Historically, some employers might have been tempted to dismiss employees’ challenges with childcare or eldercare as merely “personal matters.” However, the law has evolved, and continues to evolve, to recognize that such responsibilities can engage the human rights protections related to family status. When employees request accommodations due to childcare or eldercare obligations, those requests must be taken seriously and must be contemplated collaboratively.
A recent case of the Ontario Human Rights Tribunal, Aguele v. Family Options Inc., 2024 HRTO 991, involves the applicant, Vera Aguele, a single mother, who worked as a residential support worker for Family Options Inc. She requested changes to her work schedule to accommodate her childcare needs, specifically seeking to avoid late evening and weekend shifts.
Ms. Aguele alleged that her employer failed to accommodate her family status and retaliated by reducing her hours, which she argued led to her constructive dismissal. Although the Tribunal found she had a valid family status claim and suffered income loss, it dismissed her case for failing to meaningfully engage in the accommodation process alongside the employer. The Tribunal found that the employer had made genuine efforts to accommodate her and emphasized that the duty to accommodate is a shared responsibility. Accommodation is a two-way process; employers must offer reasonable, not perfect, solutions and employees must participate.
While Aguele highlights the importance of cooperation in the accommodation process, it also raises a broader question: when do caregiving responsibilities trigger the duty to accommodate? The Ontario Human Rights Code’s protection of family status extends beyond strictly legal obligations and acknowledges that caregiving often involves personal choice. Employees caring for children or aging parents may still be entitled to accommodation, even if their caregiving duties are not legally required. The key consideration is whether the employee faces a genuine caregiving obligation that creates a barrier to equal participation in the workplace.

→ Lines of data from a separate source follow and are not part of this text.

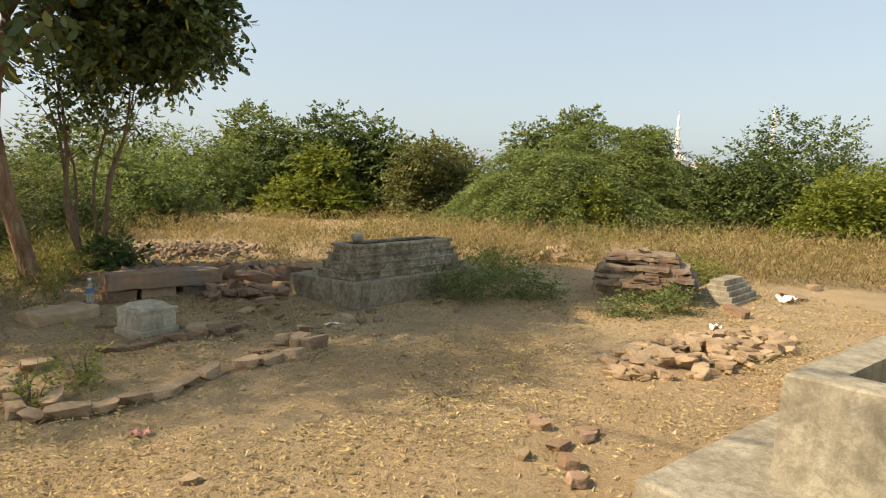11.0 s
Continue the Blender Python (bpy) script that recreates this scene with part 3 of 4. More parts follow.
def build_big_tree():
    e = root("tree", -0.27, 4.15, 0.26, 0, "big leaning tree with deeply fissured grey-brown bark", "tree")
    inv = Matrix.Translation((0.27, -4.15, -0.26))
    bm = build_trunk_mesh()
    bm.transform(inv)
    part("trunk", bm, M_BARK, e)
    rng = np.random.default_rng(11)
    tips = []
    top = Vector((0.18, 3.40, 3.3))
    # unseen limbs, added and aimed so their shade falls on yard, grave, wall
    limbs = [((-1.6, 6.4, 4.7), 0.045), ((-6.6, 13.2, 6.4), 0.04), ((1.3, 2.0, 5.0), 0.12), ((0.9, 4.8, 5.6), 0.12), ((-1.6, 2.6, 5.6), 0.11), ((-3.6, 8.3, 5.3), 0.05), ((-2.7, 5.1, 5.1), 0.045)]
    for i, (b, r) in enumerate(limbs):
        bm = bmesh.new()
        pts = limb(bm, top, b, r, 0.012, 9, 0.10, 0.06, 40 + i, 8)
        n = (8, 42, 8, 8, 8, 13, 9)[i]
        for j in range(n):
            # limb 1 ends in an unseen leaf screen that shades the stone ring
            a = pts[9 if i == 1 else (6 + j % 4) if i == 5 else (3 + j % 7)]
            t = Vector(a) + (Vector((rng.uniform(-2.3, 2.2), rng.uniform(-0.9, 1.5), rng.uniform(0.0, 0.5))) if i == 1 else Vector((rng.normal(0, 0.85), rng.normal(0, 0.85), rng.uniform(0.1, 0.8))))
            limb(bm, a, t, 0.016, 0.004, 5, 0.12, 0, 60 + i * 19 + j)
            # tips whose shadow would land on the upper wall get no leaves
            s = (t - WP).dot(WN) / sun_dir.dot(WN)
            foot = t - sun_dir * s
            thin = s > 0 and -0.6 < (foot - WP).dot(WU) < 1.1 and foot.z > 1.35
            if t.z > (4.75 if i == 1 else 4.2) and not thin:
                tips.append((*t, 0.6, 0.6, 0.4))
        if i == 0:
            # thin drooping shoot beside the open yard
            limb(bm, (-1.6, 6.3, 4.7), (-2.25, 6.0, 3.25), 0.02, 0.006, 6, 0.1, 0.1, 77)
            limb(bm, (-2.25, 6.0, 3.25), (-2.37, 5.9, 2.69), 0.005, 0.002, 5, 0.25, 0, 78)
            limb(bm, (-2.28, 6.0, 3.2), (-2.36, 5.91, 2.72), 0.004, 0.002, 5, 0.35, 0, 81)
        bm.transform(inv)
        part("limb", bm, M_BARK2, e)
    o, d = shell(rng, tips, 6300, 0.2)
    V = sprigs(rng, o, d, 0.32, 9, 0.075, 0.022, 0.3)
    o2 = np.array([(-2.72, 5.85, 3.02), (-2.62, 5.8, 2.98), (-2.8, 5.9, 3.05), (0.75, 3.9, 2.66), (0.88, 3.95, 2.64), (0.98, 4.0, 2.66)])
    V2 = sprigs(rng, o2, np.tile((0.1, 0, -1.0), (6, 1)), 0.14, 7, 0.07, 0.02, 0.0)
    V = np.concatenate([V, V2]) - np.array([-0.27, 4.15, 0.26])
    part("crown", quad_mesh("crown", V), L_NEEM, e, "sparse fine-leaved crown overhead, mostly unseen, laid out for its shade")


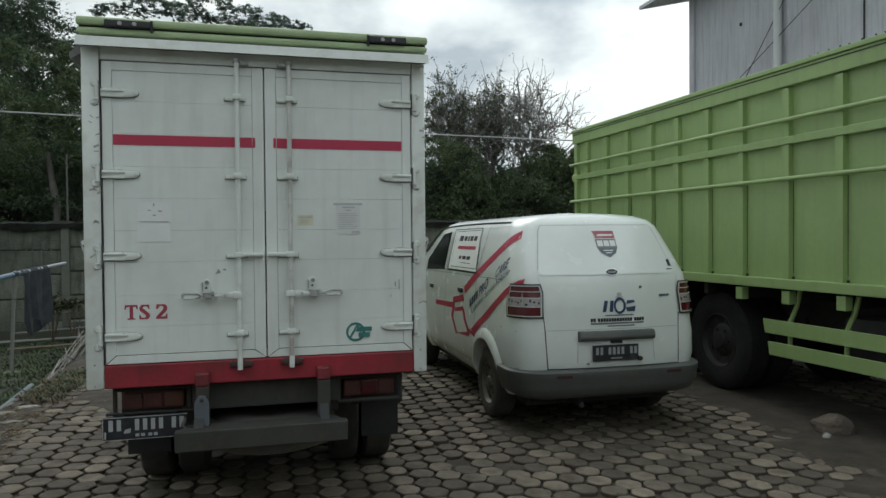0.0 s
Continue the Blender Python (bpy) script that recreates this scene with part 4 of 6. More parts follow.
    part("red_stripe", flat([bar(min(X(0.061), X(0.048)), max(X(0.061), X(0.048)), 2.096, 2.150)], lambda u, v: (u, RY - 0.0045, v)), M_REDFILM, d, "red adhesive stripe")
    return d


door_l, door_r = rear_door(-1), rear_door(1)


def on_rear(u, v, off=0.0022):
    return (u, RY + 0.001 - off, v)


# lettering and stickers on the doors
GLYPHS = (  # slab-serif capitals as outlines: left edge, width, points
    (-0.722, 0.066, [(0, .70), (.04, 1), (.96, 1), (1, .70), (.92, .70), (.84, .87), (.64, .87), (.64, .09), (.80, .09), (.80, 0), (.22, 0), (.22, .09), (.38, .09), (.38, .87), (.16, .87), (.08, .70)]),
    (-0.651, 0.054, [(.95, .70), (.85, .70), (.75, .87), (.47, .89), (.34, .77), (.95, .40), (1, .2), (.85, .02), (.7, 0), (.05, 0), (0, .3), (.11, .3), (.22, .12), (.5, .10), (.64, .2), (.60, .29), (.08, .60), (.02, .8), (.2, .98), (.35, 1), (.95, 1)]),
    (-0.567, 0.056, [(.03, .68), (.15, .68), (.28, .86), (.5, .9), (.66, .78), (.60, .62), (0, .14), (0, 0), (1, 0), (1, .34), (.89, .34), (.8, .15), (.40, .15), (.95, .55), (1, .75), (.9, .93), (.7, 1), (.25, 1), (.03, 1)]))
for gx, gw, pts in GLYPHS:
    part("letter", flat([[(gx + gw * u, 1.180 + 0.077 * v) for u, v in pts]], on_rear), M_LETTER, door_l, "red painted letter")
part("paper_notice", flat([bar(-0.652, -0.488, 1.588, 1.686)], on_rear), M_PAPER, door_l, "blank white paper notice")
note = part("paper_notice", flat([bar(-0.652, -0.486, 1.692, 1.797)], on_rear), M_PAPER, door_l, "faded white paper notice")
part("print", flat([bar(-0.573, -0.568, 1.775, 1.792), bar(-0.60, -0.585, 1.752, 1.757), bar(-0.55, -0.53, 1.748, 1.753), bar(-0.575, -0.56, 1.726, 1.731), bar(-0.64, -0.50, 1.695, 1.6965)], lambda u, v: on_rear(u, v, 0.0036)), M_INK, note)
pieces("scratch_mark", [[(-0.265, 1.41), (-0.235, 1.418), (-0.25, 1.438)], bar(-0.225, -0.21, 1.43, 1.437)], on_rear, M_INK, door_l)
note2 = part("paper_notice", flat([bar(0.385, 0.520, 1.622, 1.800)], on_rear), mat("aged_sticker", (0.74, 0.76, 0.74), 0.6, var=0.05, scale=9), door_r, "faded printed notice")
rows = [bar(0.372, 0.532, 1.785, 1.795), bar(0.42, 0.49, 1.768, 1.776), bar(0.44, 0.47, 1.752, 1.758)]
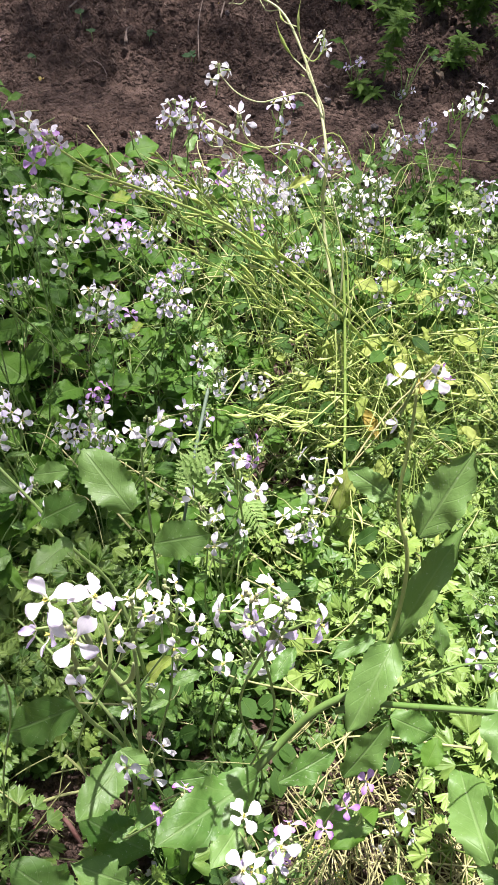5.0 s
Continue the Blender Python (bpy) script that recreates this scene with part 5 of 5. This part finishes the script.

In Kovintharajah v. Paragon Linen and Laundry Services Inc., 2021 HRTO 98, the applicant was employed at a commercial laundry facility and had significant family responsibilities, including caring for three children and elderly in-laws with serious health and mobility issues. To meet these obligations, he requested a family status accommodation to leave work at 2:30 p.m., which the employer initially granted. However, in the fall of 2017, the employer revoked the accommodation without properly exploring alternatives or engaging in the required accommodation process. The applicant continued to leave at 2:30 p.m. and was eventually terminated. The Human Rights Tribunal of Ontario applied the legal test for family status discrimination from Misetich v. Value Village Stores Inc., 2016 HRTO 1229, which considers whether an employer’s decision creates a real disadvantage to an employee’s caregiving responsibilities. The Tribunal confirmed that family status includes both childcare and eldercare obligations. These do not need to be legal duties but must go beyond personal preferences, such as attending a child’s extracurricular activity, and create a real disadvantage in balancing work and caregiving responsibilities. Many caregiving tasks, like preparing meals or accompanying dependent adults with limited mobility, fall within the grey area between legal obligation and personal choice (at paragraph 54). In Kovintharajah, the applicant’s caregiving needs were found to be substantial and essential. The employer failed to show undue hardship or make meaningful efforts to accommodate, and the termination was found to be discriminatory.
Effective management of a multi-generational workplace involves accommodating the different family caregiving obligations employees of all ages experience, from caring for small children to caring for elderly parents (or providing care to both children and parents). Providing appropriate accommodation can enhance recruitment and retention, reduce employee stress and turnover, and increase morale, productivity, and employee engagement.